Alasdair White. penulis buku From Comfort Zone to Performance Management (2009) menyebut zona nyaman sebagai a behavioural state within which a person operates in an anxiety-neutral condition, using a limited set of behaviours to deliver a steady level of performance, usually without a sense of risk. Dalam zona nyaman individu berada dalam kondisi normal tanpa adanya kecemasan, individu hanya menggunakan separangkat perilaku terbatas yang dimilikinya untuk mencapai level performa tertentu dan cenderung menghindari risiko. Jelas sekali bahwa zona nyaman akan menjadikan individu-individu enggan untuk melakukan sesuatu yang baru atau melakukan sesuatu dengan usaha yang lebih keras.

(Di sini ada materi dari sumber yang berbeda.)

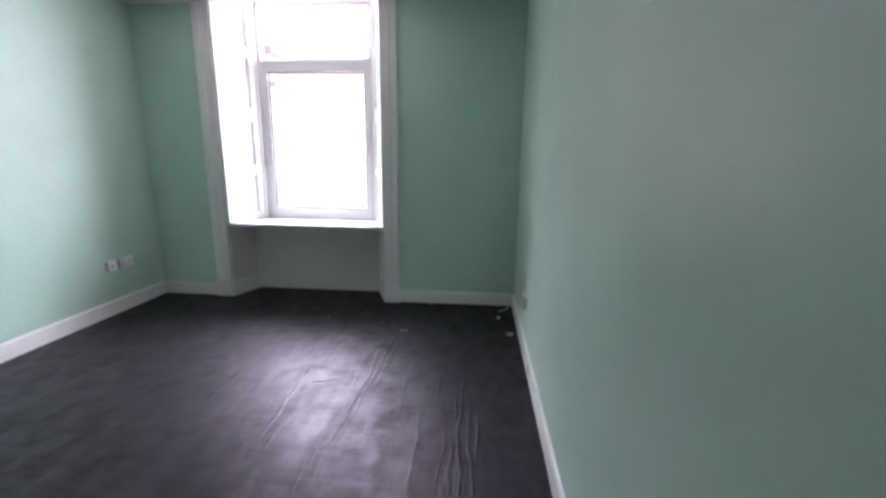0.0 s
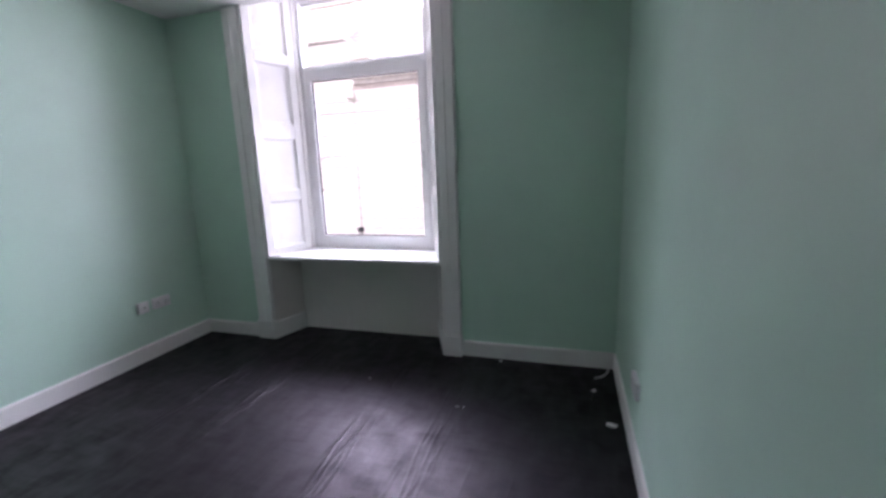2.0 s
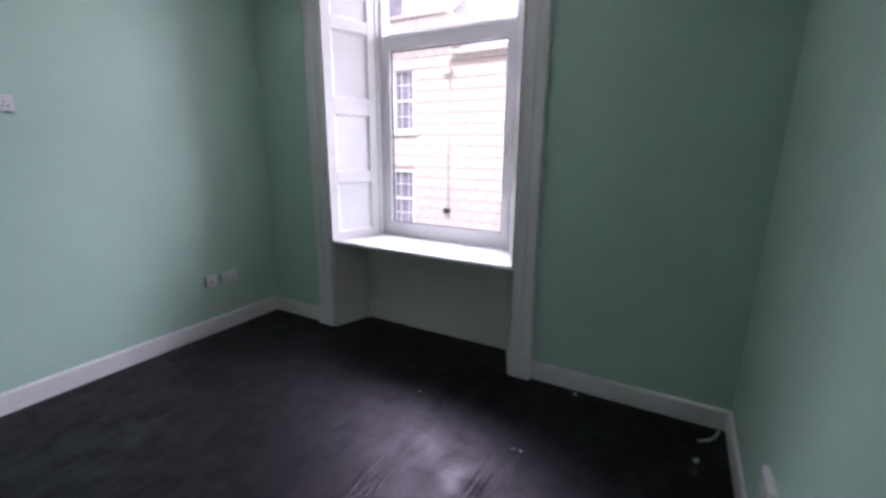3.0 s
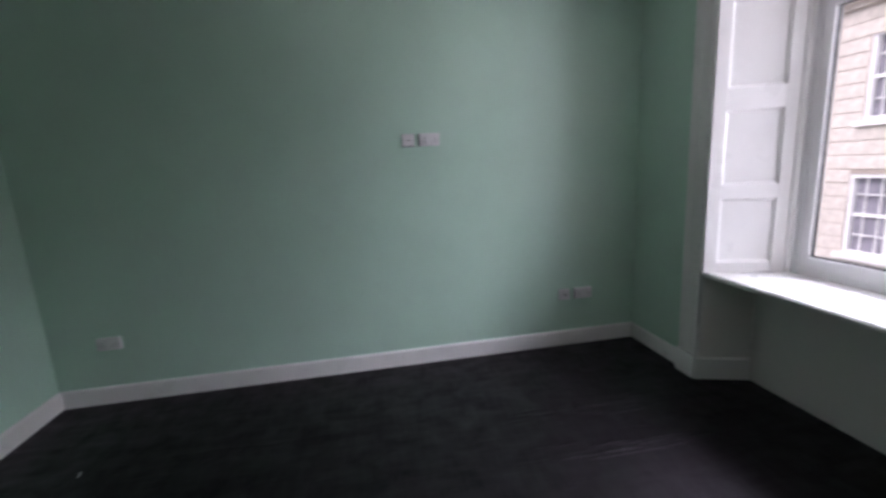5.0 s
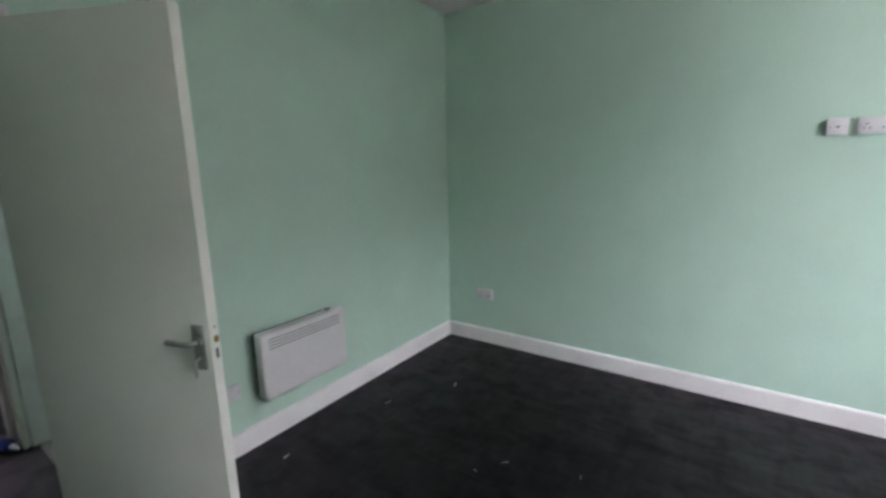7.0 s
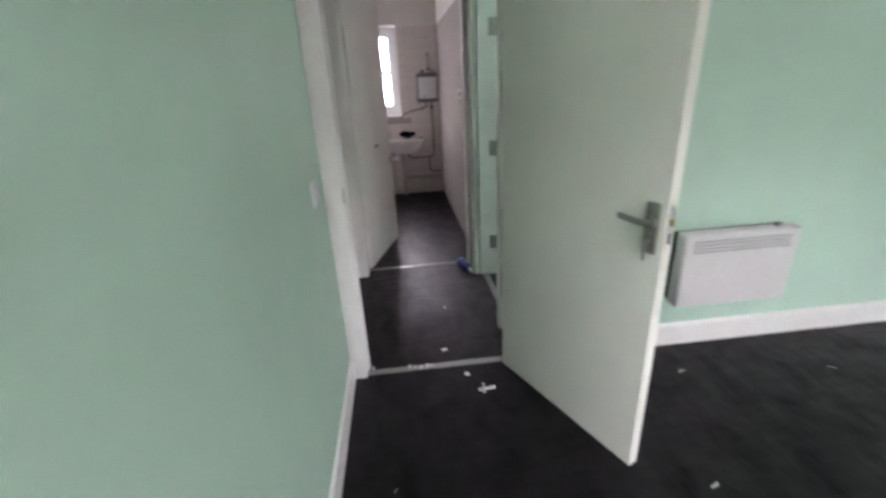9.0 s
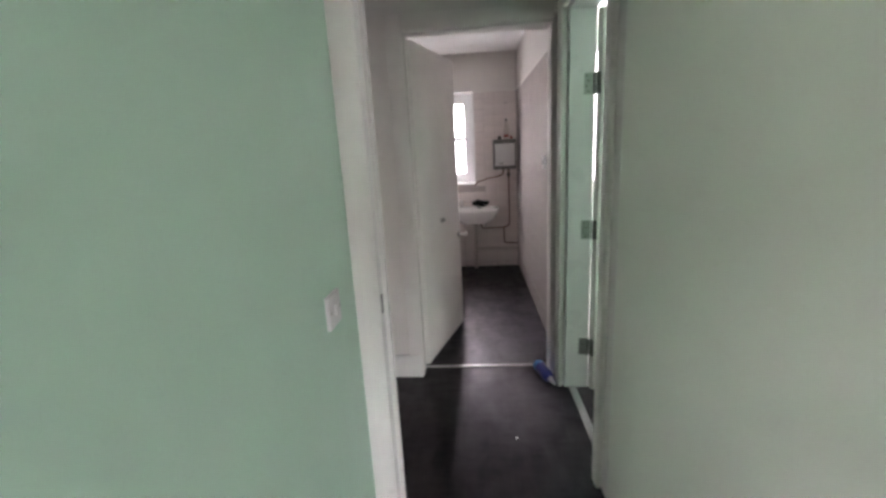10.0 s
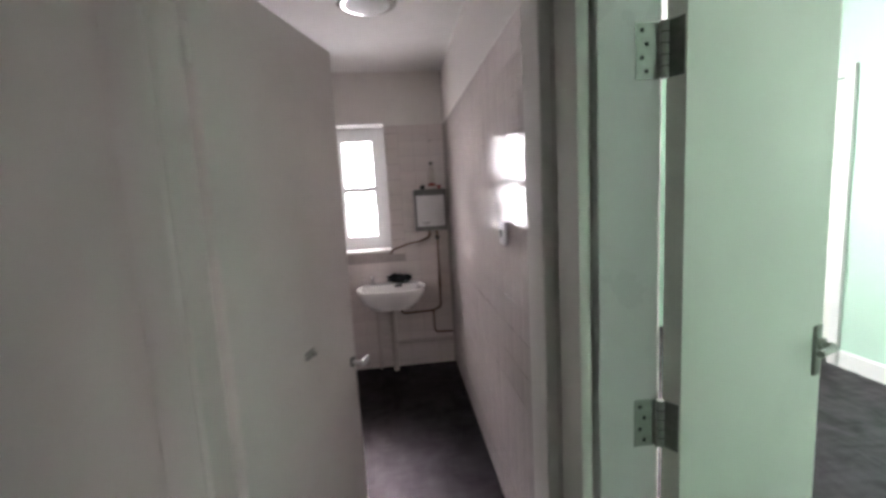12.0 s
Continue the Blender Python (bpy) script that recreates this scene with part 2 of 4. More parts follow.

Zona nyaman memang menyerupai sebuah siklus. Dan saat siklus itu berjalan dalam waktu yang panjang akan membuat manusia enggan melakukan perubahan. Pandemi Covid-19 ini telah memberikan pelajaran berharga bagi manusia tentang beratnya keluar dari zona nyaman.
Kita boleh menikmati zona nyaman sebagai cara untuk membangun self esteem yang lebih kuat. Namun di sisi lain, jika perlu harus dihadirkan kecemasan atau kekhawatiran baru, atau disebut dengan fear zone, dengan mengungkapkan pertanyaan: Apakah betul sudah cukup? Apakah betul hasilnya sudah maksimal? Apakah tidak ada cara lain?
Beberapa ahli psikologi, seperti David McClelland menyatakan bahwa dalam batas tertentu kecemasan justru akan memicu meningkatnya performa. Maka panduan antara kekuatan self esteem yang diperoleh dari zona nyaman dan kekhawatiran dari fear zone seharusnya menjadi energi untuk berani menemukan cara-cara baru dalam berpikir, bersikap, dan bertindak serta beradaptasi dengan berbagai perubahan yang akan terjadi. Itulah cara terbaik untuk memperpendek siklus zona nyaman.